Downtown areas hotter than rural areas: urban heat islands
Have you ever noticed a difference in temperature when you go from your neighborhood to a downtown area? This isn't something you're imagining. Urban areas can sometimes have temperatures up to 15 degrees warmer than nearby rural spots.
In the summertime, this is known as urban heat island effect. Cities are filled with more pavement and buildings, while rural areas have more greenery. The difference in albedo leads to a difference in temperature.
Hold on, what's albedo? It's a fancy word for measuring whether an object reflects sunlight or absorbs sunlight. Think about when you wear a black tee shirt in the summer. You absorb a lot of the sunlight and feel warmer. Compare this to a white tee shirt, where you reflect more sunlight. White and light colored shirts leave you feeling cooler.
The same concept is in place with cities. Parking lots, sidewalks, and rooftops are typically dark colored. They absorb sun easily and mean warmer temperatures for surrounding areas.
Rural areas have less pavement and more shade with more trees, which is why temperatures trend cooler here.
Suburbs are in the middle, as they have a mix of buildings and trees.
The cities that see the biggest temperature difference between cities and outlying areas include: New Orleans, Newark, New York City, Houston, and San Francisco.
On average, the temperature in downtown New Orleans is about 9 degrees warmer than surrounding country areas. This is the average; some days the city can run 10 to 15 degrees warmer.
This is problematic, because 85% of the United States' population lives in city areas. Warmer living conditions mean we are using more power for air conditioning, and can also lead to heat illness.
The number one weather fatality in the country stems from extreme heat.
Warmer conditions can also mean more air pollution for cities, which already have pollution from humans and machinery.

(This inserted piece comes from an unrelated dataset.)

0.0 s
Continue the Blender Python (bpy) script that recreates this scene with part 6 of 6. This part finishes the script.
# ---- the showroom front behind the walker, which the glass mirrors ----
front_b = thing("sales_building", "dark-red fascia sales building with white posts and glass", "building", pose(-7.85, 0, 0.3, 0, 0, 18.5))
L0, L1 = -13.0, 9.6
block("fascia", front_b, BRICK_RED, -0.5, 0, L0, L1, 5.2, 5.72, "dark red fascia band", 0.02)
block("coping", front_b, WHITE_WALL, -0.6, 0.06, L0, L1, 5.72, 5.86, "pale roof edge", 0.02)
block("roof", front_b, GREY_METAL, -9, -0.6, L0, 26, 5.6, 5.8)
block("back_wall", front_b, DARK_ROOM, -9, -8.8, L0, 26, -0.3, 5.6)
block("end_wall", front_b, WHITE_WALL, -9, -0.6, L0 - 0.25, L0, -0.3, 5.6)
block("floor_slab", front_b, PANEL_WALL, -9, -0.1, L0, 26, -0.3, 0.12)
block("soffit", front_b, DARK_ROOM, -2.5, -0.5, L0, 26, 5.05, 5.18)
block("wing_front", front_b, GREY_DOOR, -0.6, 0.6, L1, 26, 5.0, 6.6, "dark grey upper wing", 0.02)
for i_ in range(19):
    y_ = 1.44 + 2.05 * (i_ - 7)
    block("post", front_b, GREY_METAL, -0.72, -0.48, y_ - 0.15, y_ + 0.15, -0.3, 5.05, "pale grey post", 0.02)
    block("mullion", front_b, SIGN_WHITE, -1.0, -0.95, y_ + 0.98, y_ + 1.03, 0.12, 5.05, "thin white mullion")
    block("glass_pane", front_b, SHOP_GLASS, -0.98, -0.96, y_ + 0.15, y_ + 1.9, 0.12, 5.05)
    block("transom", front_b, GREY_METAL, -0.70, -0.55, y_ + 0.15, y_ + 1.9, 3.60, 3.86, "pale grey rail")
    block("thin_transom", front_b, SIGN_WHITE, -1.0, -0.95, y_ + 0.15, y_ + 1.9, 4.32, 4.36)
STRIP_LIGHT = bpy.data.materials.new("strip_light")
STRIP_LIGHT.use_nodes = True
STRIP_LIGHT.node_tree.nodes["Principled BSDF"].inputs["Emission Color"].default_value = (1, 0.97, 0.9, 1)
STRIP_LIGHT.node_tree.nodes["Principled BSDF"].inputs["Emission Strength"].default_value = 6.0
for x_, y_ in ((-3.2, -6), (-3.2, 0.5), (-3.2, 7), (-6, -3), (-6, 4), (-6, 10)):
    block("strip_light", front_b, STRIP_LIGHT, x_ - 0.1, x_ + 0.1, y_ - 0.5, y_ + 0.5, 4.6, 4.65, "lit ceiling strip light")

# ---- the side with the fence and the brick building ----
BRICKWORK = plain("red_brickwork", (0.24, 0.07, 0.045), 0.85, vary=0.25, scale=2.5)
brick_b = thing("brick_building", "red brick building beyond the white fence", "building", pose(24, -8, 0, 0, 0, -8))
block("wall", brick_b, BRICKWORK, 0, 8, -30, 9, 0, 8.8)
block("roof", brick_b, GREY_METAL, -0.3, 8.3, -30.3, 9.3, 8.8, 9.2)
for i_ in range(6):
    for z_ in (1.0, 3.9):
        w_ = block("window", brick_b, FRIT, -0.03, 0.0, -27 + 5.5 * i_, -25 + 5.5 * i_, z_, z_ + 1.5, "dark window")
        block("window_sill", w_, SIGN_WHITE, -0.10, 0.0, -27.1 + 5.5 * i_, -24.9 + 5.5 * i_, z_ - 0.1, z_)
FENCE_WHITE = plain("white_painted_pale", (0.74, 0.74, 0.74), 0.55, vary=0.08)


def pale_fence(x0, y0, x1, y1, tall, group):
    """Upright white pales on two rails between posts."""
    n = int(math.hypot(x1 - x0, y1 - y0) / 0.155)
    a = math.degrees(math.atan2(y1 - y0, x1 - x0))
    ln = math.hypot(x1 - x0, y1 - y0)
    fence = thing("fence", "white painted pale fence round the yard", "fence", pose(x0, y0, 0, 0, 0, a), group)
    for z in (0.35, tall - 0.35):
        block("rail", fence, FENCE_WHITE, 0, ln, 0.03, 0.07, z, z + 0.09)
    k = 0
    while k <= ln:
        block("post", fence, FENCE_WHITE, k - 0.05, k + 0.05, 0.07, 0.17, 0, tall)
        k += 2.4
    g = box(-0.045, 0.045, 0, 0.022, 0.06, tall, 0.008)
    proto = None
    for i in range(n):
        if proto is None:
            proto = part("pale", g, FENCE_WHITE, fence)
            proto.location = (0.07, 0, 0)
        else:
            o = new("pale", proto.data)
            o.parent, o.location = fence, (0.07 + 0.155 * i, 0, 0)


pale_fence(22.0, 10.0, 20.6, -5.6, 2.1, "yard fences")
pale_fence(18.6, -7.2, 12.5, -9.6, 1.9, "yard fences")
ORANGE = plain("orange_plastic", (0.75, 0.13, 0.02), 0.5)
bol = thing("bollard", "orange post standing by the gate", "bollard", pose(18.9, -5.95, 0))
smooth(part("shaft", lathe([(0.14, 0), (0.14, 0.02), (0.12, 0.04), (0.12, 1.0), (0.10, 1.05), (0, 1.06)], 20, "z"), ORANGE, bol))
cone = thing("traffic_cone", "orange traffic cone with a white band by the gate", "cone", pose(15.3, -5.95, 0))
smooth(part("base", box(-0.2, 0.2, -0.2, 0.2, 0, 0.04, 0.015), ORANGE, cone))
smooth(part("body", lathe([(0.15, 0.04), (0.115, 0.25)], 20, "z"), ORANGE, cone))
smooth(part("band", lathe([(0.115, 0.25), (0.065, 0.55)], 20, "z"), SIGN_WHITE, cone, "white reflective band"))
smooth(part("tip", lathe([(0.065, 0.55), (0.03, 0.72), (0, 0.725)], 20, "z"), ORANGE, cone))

In South Bend, the heat island effect isn't as apparent as in the cities above, but it is still a problem. On average, the downtown area is about 6 degrees warmer than nearby country areas.
There are some solutions for limiting the heat island effect. Maybe the most obvious solution is to plant more trees, especially near parking lots or other paved areas.
Adding garden rooftops can also be helpful to limit buildings absorbing sunlight. For future buildings, choosing a material for the roof that is reflective can also lead to cooler temperatures.
As we continue to build and grow cities, keeping a variety of building heights can assist with air circulation. This is more of a long term goal to help limit additional heat in urban areas.